Spark: Interactive To Production

Download Slides

How do we encourage data scientists and software engineers to use Spark for interactive data analysis? How do we then streamline the process to deploy existing code as scheduled/streaming jobs in production? What training and implementation steps are required? What tradeoffs are necessary? At Uber, we’ve used Mesos, Docker, ElasticSearch, Jupyter/IPython Notebooks, Leaflet.js, and PySpark to maintain a multi-user platform for interactive data analysis and deployment. More details: 1. The old approach: dumping data from relational tables, sampling, and running ad-hoc scripts with Python and related libraries. Spark provides unified APIs to replace this approach. 2. How we organize our data, including Kafka streams, Parquet tables in Hive/HDFS, and traditional relational databases. 3. How our solution is implemented. How do users collaborate with Jupyter Notebooks, share resources in a Mesos cluster, and deploy/monitor their production jobs? How do users install third-party Python libraries? Use cases, including geospatial queries and machine learning with MLlib and spark-sklearn. 4. Discussion of key operational issues, e.g., Mesos fine-grained mode, Parquet partition sizes, number of partitions, executor memory, debugging failures.

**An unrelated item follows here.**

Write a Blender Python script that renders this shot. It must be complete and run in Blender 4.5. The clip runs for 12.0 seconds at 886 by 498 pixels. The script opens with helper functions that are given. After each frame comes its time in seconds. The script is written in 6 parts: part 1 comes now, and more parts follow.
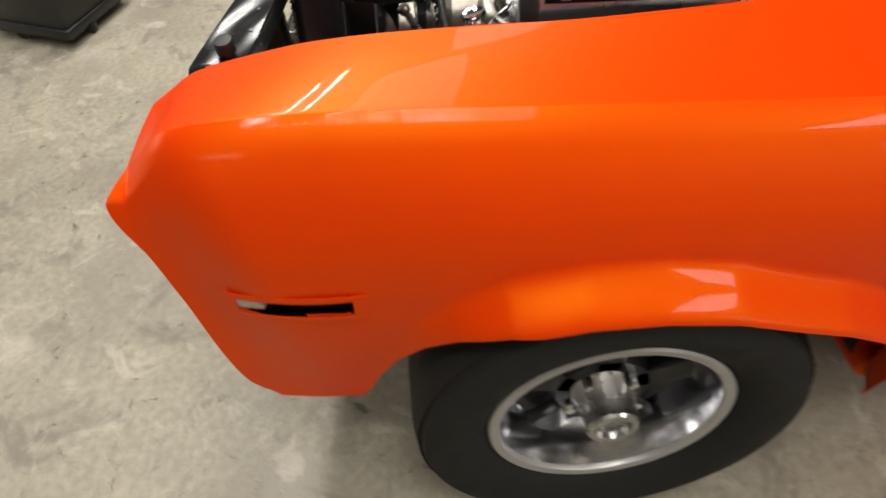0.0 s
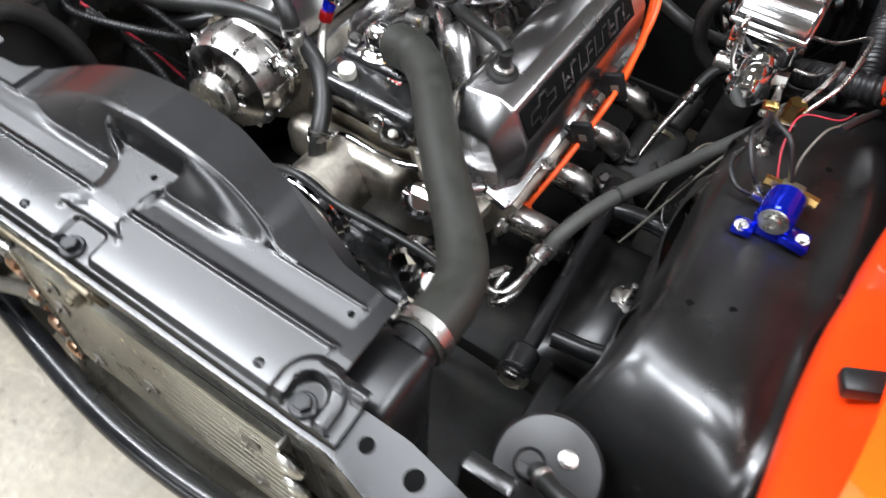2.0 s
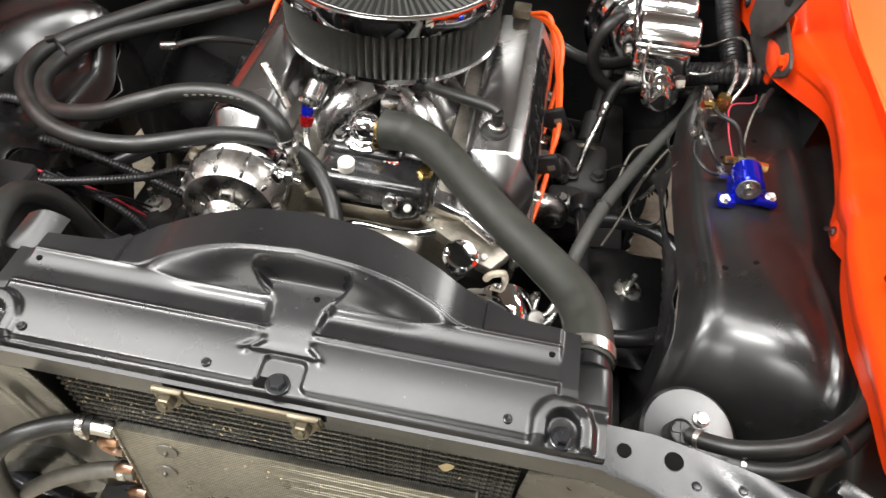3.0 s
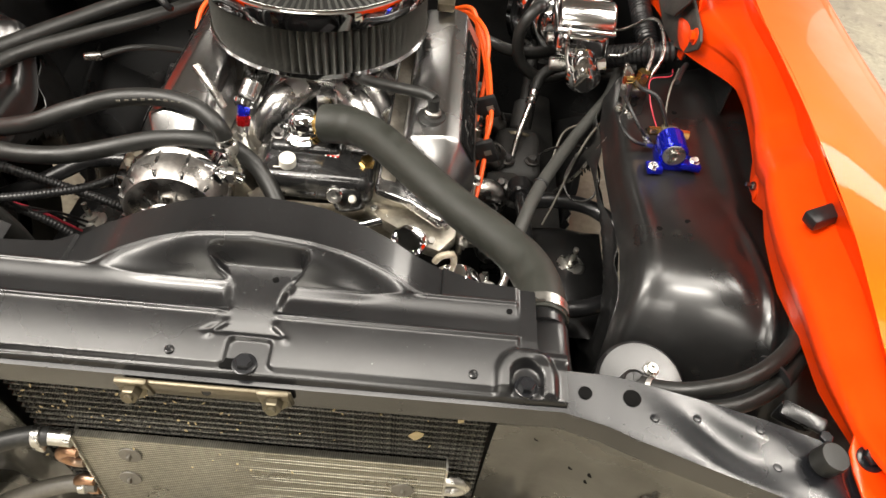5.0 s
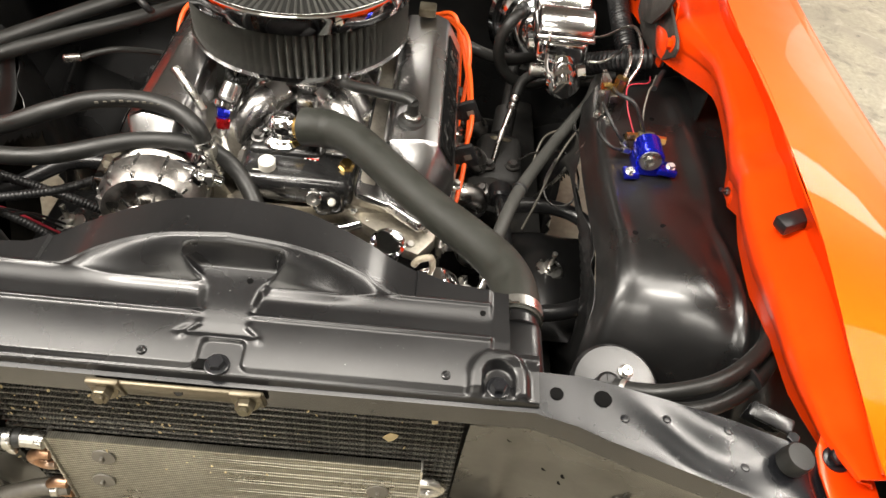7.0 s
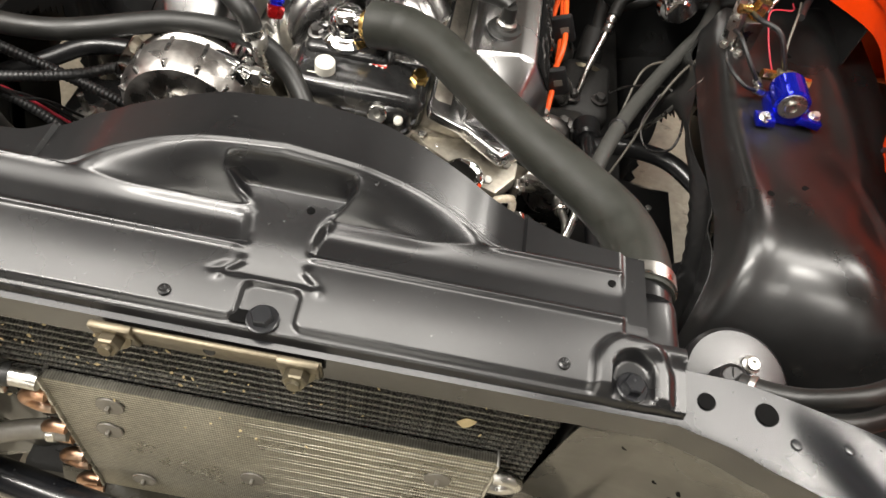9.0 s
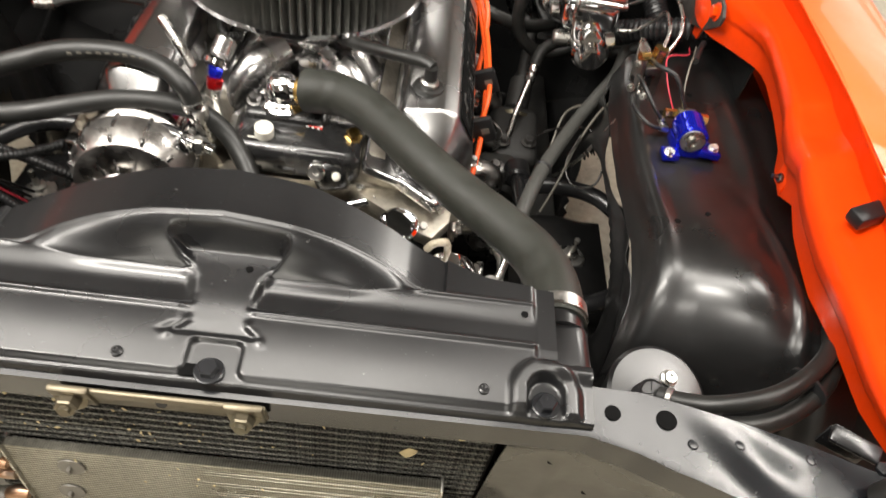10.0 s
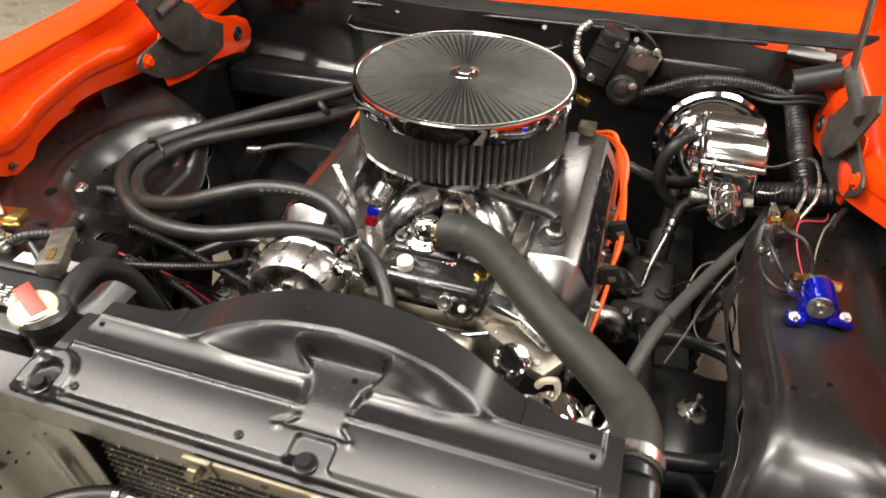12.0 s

Reiterate that Spark is not a DB. 5. Mention alternatives, e.g., YARN, Scala, Zeppelin.

About Dara Adib

Dara is a software engineer at Uber, where he works on backend systems responsible for the realtime execution and online optimization of Uber's marketplace. He has previously worked for Synthicity, a developer of urban planning and real estate software solutions acquired by Autodesk, and received his Bachelor's in Civil Engineering from UC Berkeley.